EXERCISE PROMPT -
Write out the whole of the material exactly.

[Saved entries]
□ □ □
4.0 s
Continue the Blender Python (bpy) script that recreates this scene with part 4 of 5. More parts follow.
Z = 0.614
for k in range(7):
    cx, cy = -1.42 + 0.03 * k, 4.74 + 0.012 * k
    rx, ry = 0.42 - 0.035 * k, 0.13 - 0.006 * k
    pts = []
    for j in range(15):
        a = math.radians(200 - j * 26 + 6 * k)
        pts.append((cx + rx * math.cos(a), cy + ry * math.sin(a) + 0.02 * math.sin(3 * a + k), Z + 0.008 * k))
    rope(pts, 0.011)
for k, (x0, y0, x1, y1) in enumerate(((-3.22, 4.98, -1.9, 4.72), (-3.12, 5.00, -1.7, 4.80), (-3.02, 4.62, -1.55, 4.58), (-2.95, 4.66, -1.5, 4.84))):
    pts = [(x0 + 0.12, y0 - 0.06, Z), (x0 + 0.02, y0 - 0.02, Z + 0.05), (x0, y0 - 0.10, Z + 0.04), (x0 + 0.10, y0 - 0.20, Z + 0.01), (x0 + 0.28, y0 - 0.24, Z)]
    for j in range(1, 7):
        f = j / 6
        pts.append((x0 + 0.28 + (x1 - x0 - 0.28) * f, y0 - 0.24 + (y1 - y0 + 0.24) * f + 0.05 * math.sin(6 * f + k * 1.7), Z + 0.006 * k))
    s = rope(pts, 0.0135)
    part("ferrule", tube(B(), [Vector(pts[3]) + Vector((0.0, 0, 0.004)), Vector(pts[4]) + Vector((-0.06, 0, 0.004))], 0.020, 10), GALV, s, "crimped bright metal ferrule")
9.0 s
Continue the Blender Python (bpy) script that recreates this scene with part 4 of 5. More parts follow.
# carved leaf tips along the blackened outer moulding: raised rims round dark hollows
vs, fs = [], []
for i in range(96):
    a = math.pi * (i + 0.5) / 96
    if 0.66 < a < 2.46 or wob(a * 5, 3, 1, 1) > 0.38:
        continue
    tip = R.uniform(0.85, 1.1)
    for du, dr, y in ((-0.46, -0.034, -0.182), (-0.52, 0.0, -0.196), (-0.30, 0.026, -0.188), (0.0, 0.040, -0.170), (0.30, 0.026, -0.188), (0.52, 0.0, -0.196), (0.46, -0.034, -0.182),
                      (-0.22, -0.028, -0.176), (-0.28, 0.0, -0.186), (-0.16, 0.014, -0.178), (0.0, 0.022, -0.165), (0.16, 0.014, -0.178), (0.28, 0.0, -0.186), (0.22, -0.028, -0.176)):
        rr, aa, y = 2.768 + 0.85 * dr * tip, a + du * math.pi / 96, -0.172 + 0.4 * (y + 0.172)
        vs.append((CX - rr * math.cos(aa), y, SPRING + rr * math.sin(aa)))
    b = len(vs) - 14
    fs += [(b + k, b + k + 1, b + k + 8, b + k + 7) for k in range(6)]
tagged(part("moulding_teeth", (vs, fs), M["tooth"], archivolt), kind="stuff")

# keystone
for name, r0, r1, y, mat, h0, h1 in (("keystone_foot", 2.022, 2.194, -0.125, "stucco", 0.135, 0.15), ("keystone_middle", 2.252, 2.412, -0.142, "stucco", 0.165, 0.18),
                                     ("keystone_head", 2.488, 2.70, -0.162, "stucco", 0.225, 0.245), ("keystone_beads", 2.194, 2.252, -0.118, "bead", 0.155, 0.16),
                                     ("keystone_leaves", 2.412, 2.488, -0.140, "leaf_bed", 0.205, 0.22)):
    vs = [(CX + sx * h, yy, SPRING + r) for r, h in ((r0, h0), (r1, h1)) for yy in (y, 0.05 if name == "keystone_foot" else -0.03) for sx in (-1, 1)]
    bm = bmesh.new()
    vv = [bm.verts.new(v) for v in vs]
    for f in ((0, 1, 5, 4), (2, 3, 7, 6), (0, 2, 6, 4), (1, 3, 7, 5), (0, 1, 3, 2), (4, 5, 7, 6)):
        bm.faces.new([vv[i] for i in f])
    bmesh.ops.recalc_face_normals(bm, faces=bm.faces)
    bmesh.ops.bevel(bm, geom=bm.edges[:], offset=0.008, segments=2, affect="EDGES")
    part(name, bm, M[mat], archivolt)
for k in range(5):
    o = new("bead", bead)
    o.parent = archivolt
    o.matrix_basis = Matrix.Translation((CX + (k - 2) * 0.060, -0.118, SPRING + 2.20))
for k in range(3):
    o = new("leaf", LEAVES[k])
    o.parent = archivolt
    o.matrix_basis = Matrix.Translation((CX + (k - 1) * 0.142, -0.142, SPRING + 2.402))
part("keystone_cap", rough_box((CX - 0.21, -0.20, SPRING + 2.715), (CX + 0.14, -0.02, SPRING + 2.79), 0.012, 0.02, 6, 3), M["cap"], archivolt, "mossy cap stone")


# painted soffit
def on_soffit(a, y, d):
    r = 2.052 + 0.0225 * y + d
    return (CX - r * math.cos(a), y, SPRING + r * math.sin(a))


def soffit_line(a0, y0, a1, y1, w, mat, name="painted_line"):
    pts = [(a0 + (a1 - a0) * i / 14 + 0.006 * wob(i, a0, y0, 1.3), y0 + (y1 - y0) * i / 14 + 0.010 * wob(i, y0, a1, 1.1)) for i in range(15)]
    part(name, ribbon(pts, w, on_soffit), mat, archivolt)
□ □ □
SOLUTION TO THIS PROBLEM -
4.0 s
Continue the Blender Python (bpy) script that recreates this scene with part 4 of 5. More parts follow.
Z = 0.614
for k in range(7):
    cx, cy = -1.42 + 0.03 * k, 4.74 + 0.012 * k
    rx, ry = 0.42 - 0.035 * k, 0.13 - 0.006 * k
    pts = []
    for j in range(15):
        a = math.radians(200 - j * 26 + 6 * k)
        pts.append((cx + rx * math.cos(a), cy + ry * math.sin(a) + 0.02 * math.sin(3 * a + k), Z + 0.008 * k))
    rope(pts, 0.011)
for k, (x0, y0, x1, y1) in enumerate(((-3.22, 4.98, -1.9, 4.72), (-3.12, 5.00, -1.7, 4.80), (-3.02, 4.62, -1.55, 4.58), (-2.95, 4.66, -1.5, 4.84))):
    pts = [(x0 + 0.12, y0 - 0.06, Z), (x0 + 0.02, y0 - 0.02, Z + 0.05), (x0, y0 - 0.10, Z + 0.04), (x0 + 0.10, y0 - 0.20, Z + 0.01), (x0 + 0.28, y0 - 0.24, Z)]
    for j in range(1, 7):
        f = j / 6
        pts.append((x0 + 0.28 + (x1 - x0 - 0.28) * f, y0 - 0.24 + (y1 - y0 + 0.24) * f + 0.05 * math.sin(6 * f + k * 1.7), Z + 0.006 * k))
    s = rope(pts, 0.0135)
    part("ferrule", tube(B(), [Vector(pts[3]) + Vector((0.0, 0, 0.004)), Vector(pts[4]) + Vector((-0.06, 0, 0.004))], 0.020, 10), GALV, s, "crimped bright metal ferrule")
9.0 s
Continue the Blender Python (bpy) script that recreates this scene with part 4 of 5. More parts follow.
# carved leaf tips along the blackened outer moulding: raised rims round dark hollows
vs, fs = [], []
for i in range(96):
    a = math.pi * (i + 0.5) / 96
    if 0.66 < a < 2.46 or wob(a * 5, 3, 1, 1) > 0.38:
        continue
    tip = R.uniform(0.85, 1.1)
    for du, dr, y in ((-0.46, -0.034, -0.182), (-0.52, 0.0, -0.196), (-0.30, 0.026, -0.188), (0.0, 0.040, -0.170), (0.30, 0.026, -0.188), (0.52, 0.0, -0.196), (0.46, -0.034, -0.182),
                      (-0.22, -0.028, -0.176), (-0.28, 0.0, -0.186), (-0.16, 0.014, -0.178), (0.0, 0.022, -0.165), (0.16, 0.014, -0.178), (0.28, 0.0, -0.186), (0.22, -0.028, -0.176)):
        rr, aa, y = 2.768 + 0.85 * dr * tip, a + du * math.pi / 96, -0.172 + 0.4 * (y + 0.172)
        vs.append((CX - rr * math.cos(aa), y, SPRING + rr * math.sin(aa)))
    b = len(vs) - 14
    fs += [(b + k, b + k + 1, b + k + 8, b + k + 7) for k in range(6)]
tagged(part("moulding_teeth", (vs, fs), M["tooth"], archivolt), kind="stuff")

# keystone
for name, r0, r1, y, mat, h0, h1 in (("keystone_foot", 2.022, 2.194, -0.125, "stucco", 0.135, 0.15), ("keystone_middle", 2.252, 2.412, -0.142, "stucco", 0.165, 0.18),
                                     ("keystone_head", 2.488, 2.70, -0.162, "stucco", 0.225, 0.245), ("keystone_beads", 2.194, 2.252, -0.118, "bead", 0.155, 0.16),
                                     ("keystone_leaves", 2.412, 2.488, -0.140, "leaf_bed", 0.205, 0.22)):
    vs = [(CX + sx * h, yy, SPRING + r) for r, h in ((r0, h0), (r1, h1)) for yy in (y, 0.05 if name == "keystone_foot" else -0.03) for sx in (-1, 1)]
    bm = bmesh.new()
    vv = [bm.verts.new(v) for v in vs]
    for f in ((0, 1, 5, 4), (2, 3, 7, 6), (0, 2, 6, 4), (1, 3, 7, 5), (0, 1, 3, 2), (4, 5, 7, 6)):
        bm.faces.new([vv[i] for i in f])
    bmesh.ops.recalc_face_normals(bm, faces=bm.faces)
    bmesh.ops.bevel(bm, geom=bm.edges[:], offset=0.008, segments=2, affect="EDGES")
    part(name, bm, M[mat], archivolt)
for k in range(5):
    o = new("bead", bead)
    o.parent = archivolt
    o.matrix_basis = Matrix.Translation((CX + (k - 2) * 0.060, -0.118, SPRING + 2.20))
for k in range(3):
    o = new("leaf", LEAVES[k])
    o.parent = archivolt
    o.matrix_basis = Matrix.Translation((CX + (k - 1) * 0.142, -0.142, SPRING + 2.402))
part("keystone_cap", rough_box((CX - 0.21, -0.20, SPRING + 2.715), (CX + 0.14, -0.02, SPRING + 2.79), 0.012, 0.02, 6, 3), M["cap"], archivolt, "mossy cap stone")


# painted soffit
def on_soffit(a, y, d):
    r = 2.052 + 0.0225 * y + d
    return (CX - r * math.cos(a), y, SPRING + r * math.sin(a))


def soffit_line(a0, y0, a1, y1, w, mat, name="painted_line"):
    pts = [(a0 + (a1 - a0) * i / 14 + 0.006 * wob(i, a0, y0, 1.3), y0 + (y1 - y0) * i / 14 + 0.010 * wob(i, y0, a1, 1.1)) for i in range(15)]
    part(name, ribbon(pts, w, on_soffit), mat, archivolt)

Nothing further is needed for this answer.